Importance Sampling — Graduate Descent

Importance sampling is a powerful and pervasive technique in statistics, machine learning, and randomized algorithms.

Basics

Importance sampling is a technique for estimating the expectation $\mu$ of a random variable $f(x)$ under distribution $p$ from samples of a different distribution $q.$

The key observation is that $\mu$ can be expressed as the expectation of a different random variable $f^*(x)=\frac{p(x)}{q(x)}\! \cdot\! f(x)$ under $q.$

$$ \mathbb{E}_{q}\! \left[ f^*(x) \right] = \mathbb{E}_{q}\! \left[ \frac{p(x)}{q(x)} f(x) \right] = \sum_{x} q(x) \frac{p(x)}{q(x)} f(x) = \sum_{x} p(x) f(x) = \mathbb{E}_{p}\! \left[ f(x) \right] = \mu $$

Technical condition: $q$ must have support everywhere $p$ does, $f(x) p(x) > 0 \Rightarrow q(x) > 0.$ Without this condition, the equation is biased! Note: $q$ can support things that $p$ doesn't.
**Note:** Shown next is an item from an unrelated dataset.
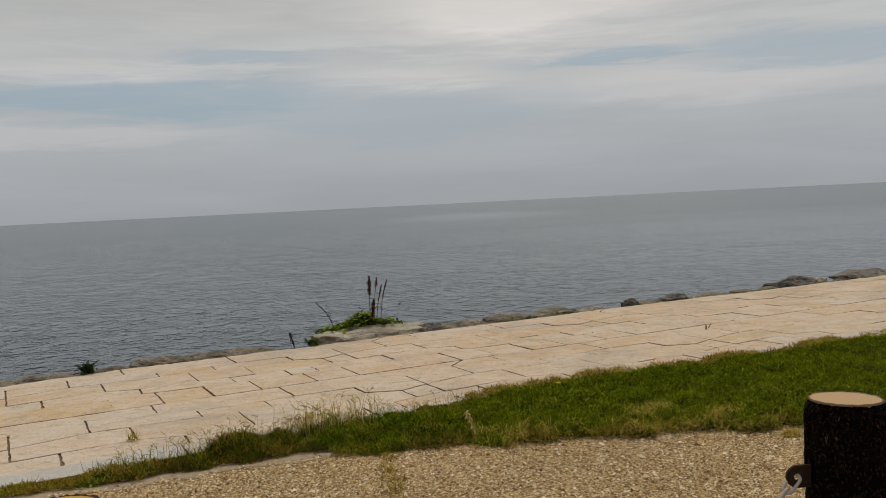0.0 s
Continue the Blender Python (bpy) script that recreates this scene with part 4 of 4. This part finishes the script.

Terminology: The quantity $w(x) = \frac{p(x)}{q(x)}$ is often referred to as the importance weight or importance correction. We often refer to $p$ as the target density and $q$ as the proposal density.
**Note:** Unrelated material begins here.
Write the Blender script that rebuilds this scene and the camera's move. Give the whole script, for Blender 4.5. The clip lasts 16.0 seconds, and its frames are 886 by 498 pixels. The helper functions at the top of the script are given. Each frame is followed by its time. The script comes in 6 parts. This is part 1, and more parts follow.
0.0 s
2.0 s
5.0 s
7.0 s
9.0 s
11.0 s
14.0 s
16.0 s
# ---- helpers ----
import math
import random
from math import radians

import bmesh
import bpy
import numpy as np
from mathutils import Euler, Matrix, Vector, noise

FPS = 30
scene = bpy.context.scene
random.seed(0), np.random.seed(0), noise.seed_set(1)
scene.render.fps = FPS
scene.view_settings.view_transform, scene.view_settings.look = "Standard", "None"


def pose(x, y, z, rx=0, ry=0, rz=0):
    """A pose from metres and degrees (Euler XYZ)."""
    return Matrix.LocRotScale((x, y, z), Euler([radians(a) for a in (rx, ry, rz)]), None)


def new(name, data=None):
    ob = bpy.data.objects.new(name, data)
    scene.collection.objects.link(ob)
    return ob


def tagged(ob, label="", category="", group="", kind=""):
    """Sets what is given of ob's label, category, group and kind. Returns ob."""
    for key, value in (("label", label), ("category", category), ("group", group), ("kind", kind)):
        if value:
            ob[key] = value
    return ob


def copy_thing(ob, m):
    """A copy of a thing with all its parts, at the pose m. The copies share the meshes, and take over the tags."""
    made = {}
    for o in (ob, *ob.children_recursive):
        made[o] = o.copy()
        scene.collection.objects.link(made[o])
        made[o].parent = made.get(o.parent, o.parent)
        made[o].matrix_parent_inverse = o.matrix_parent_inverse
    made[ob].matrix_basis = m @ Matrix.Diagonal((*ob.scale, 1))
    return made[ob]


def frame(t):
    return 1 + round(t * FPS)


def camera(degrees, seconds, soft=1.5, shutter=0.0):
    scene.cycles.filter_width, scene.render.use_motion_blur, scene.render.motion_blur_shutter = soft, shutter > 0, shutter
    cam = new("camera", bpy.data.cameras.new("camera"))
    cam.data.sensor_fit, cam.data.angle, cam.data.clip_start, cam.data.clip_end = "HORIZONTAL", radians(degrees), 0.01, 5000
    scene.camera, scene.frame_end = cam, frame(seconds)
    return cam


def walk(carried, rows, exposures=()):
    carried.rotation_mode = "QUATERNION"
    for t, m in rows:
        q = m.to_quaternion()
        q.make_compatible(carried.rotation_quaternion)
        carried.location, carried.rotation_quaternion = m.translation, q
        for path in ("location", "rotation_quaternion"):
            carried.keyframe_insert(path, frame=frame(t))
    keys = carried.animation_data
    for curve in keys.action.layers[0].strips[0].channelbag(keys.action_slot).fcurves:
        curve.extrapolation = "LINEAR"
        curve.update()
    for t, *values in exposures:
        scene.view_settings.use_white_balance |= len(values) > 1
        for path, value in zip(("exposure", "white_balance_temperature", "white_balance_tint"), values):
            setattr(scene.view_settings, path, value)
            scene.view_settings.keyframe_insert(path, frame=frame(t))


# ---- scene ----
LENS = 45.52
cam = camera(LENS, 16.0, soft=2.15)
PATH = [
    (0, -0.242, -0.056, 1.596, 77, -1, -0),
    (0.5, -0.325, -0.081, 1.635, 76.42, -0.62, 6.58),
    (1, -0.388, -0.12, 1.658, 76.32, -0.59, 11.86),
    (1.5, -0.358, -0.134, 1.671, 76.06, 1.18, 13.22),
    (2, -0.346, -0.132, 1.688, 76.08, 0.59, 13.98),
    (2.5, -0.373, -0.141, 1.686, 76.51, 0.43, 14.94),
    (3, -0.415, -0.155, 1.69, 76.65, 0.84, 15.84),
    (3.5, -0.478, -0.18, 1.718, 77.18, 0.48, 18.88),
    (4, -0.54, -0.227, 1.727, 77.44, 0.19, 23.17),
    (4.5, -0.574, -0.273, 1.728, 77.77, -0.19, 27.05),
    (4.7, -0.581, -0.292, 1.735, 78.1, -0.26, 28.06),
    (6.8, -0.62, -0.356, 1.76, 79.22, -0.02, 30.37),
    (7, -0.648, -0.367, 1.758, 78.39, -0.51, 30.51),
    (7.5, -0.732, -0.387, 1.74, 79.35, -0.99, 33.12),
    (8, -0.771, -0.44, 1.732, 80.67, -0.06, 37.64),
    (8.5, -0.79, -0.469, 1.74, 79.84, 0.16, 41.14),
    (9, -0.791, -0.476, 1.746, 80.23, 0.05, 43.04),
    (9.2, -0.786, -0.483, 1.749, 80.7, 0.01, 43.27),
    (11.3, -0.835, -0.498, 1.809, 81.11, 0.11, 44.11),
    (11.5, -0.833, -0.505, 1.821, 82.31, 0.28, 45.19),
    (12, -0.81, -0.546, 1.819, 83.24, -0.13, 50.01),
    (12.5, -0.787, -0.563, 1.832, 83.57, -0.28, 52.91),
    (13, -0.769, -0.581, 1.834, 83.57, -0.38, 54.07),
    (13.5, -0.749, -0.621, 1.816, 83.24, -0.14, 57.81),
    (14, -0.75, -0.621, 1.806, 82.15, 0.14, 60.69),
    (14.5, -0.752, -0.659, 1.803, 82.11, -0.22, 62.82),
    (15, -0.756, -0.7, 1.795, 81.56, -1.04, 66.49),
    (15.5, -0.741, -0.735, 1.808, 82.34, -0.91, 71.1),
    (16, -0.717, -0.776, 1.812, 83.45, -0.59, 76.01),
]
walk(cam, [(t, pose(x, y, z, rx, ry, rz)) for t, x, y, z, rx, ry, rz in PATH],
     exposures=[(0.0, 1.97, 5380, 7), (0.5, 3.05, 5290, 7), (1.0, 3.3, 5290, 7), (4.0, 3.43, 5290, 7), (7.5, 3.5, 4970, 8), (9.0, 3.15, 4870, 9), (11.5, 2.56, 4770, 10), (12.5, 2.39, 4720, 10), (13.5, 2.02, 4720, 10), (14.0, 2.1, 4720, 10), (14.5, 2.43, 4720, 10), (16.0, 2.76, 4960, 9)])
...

Now, given samples $\{ x^{(i)} \}_{i=1}^{n}$ from $q,$ we can use the Monte Carlo estimate, $\hat{\mu} \approx \frac{1}{n} \sum_{i=1}^n f^{*}(x^{(i)}),$ as an unbiased estimator of $\mu.$

Remarks

There are a few reasons we might want to use importance sampling:

Convenience: It might be trickier to sample directly from $p.$
Bias-correction: Suppose we're developing an algorithm that requires samples to satisfy some safety condition (e.g., a minimum support threshold) and be unbiased. Importance sampling can be used to remove bias while satisfying the condition.
Variance reduction: It might be the case that sampling directly from $p$ would require more samples to estimate $\mu.$ Check out these great notes for more.
Off-policy evaluation and learning: We might want to collect some exploratory data from $q$ and evaluate different policies $p$ (e.g., to pick the best one). Here's a link to a future post on [off-policy evaluation and counterfactual reasoning (https://timvieira.github.io/blog/counterfactual-reasoning-and-learning-from-logged-data/) and some cool papers: counterfactual reasoning, reinforcement learning, contextual bandits, domain adaptation.
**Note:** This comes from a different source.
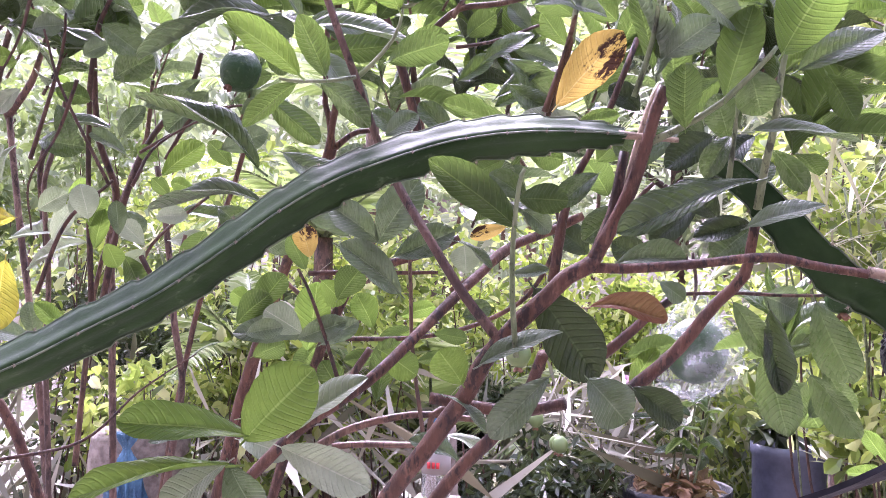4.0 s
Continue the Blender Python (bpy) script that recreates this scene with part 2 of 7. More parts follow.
m = Nodes("cactus_skin")
skin = m.mix(m.ramp(m.noise(7, 5), 0.3, 0.7), (0.015, 0.038, 0.012), (0.036, 0.075, 0.024))
skin = m.mix(m.math("MULTIPLY", m.ramp(m.noise(45, 4, 0.7), 0.60, 0.72), 0.5), skin, (0.12, 0.17, 0.09))
skin = m.mix(m.ramp(m.noise(5.3, 4, 0.75), 0.71, 0.735), skin, (0.27, 0.19, 0.12))
SKIN = m.finish(Base_Color=skin, Specular_IOR_Level=0.13, Roughness=m.math("ADD", m.math("MULTIPLY", m.noise(30, 3), 0.3), 0.42), Normal=m.bump(m.math("ADD", m.noise(90, 3), m.math("MULTIPLY", m.noise(12, 3), 2.0)), 0.25, 0.004))
RIDGE = plain("cactus_ridge", (0.04, 0.07, 0.04), (0.13, 0.16, 0.10), 0.7, 40)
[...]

There are a few common cases for $q$ worth separate consideration:

Control over $q$: This is the case in experimental design, variance reduction, active learning, and reinforcement learning. It's often difficult to design $q,$ which results in an estimator with reasonable variance. A very difficult case is in off-policy evaluation because it (essentially) requires a good exploratory distribution for every possible policy. (I have much more to say on this topic.)
Little to no control over $q$: For example, you're given some dataset (e.g., new articles), and you want to estimate performance on a different dataset (e.g., Twitter).
Unknown $q$: In this case, we want to estimate $q$ (typically referred to as the propensity score) and use it in the importance sampling estimator. As far as I can tell, this technique is widely used to remove selection bias when estimating the effects of different treatments.

Drawbacks: The main drawback of importance sampling is variance. A few bad samples with large weights can drastically throw off the estimator. Thus, it's often the case that a biased estimator is preferred, e.g., estimating the partition function, clipping weights, indirect importance sampling. A secondary drawback is that both densities must be normalized, which is often intractable.

What's next? I plan to cover variance reduction and off-policy evaluation in more detail in future posts.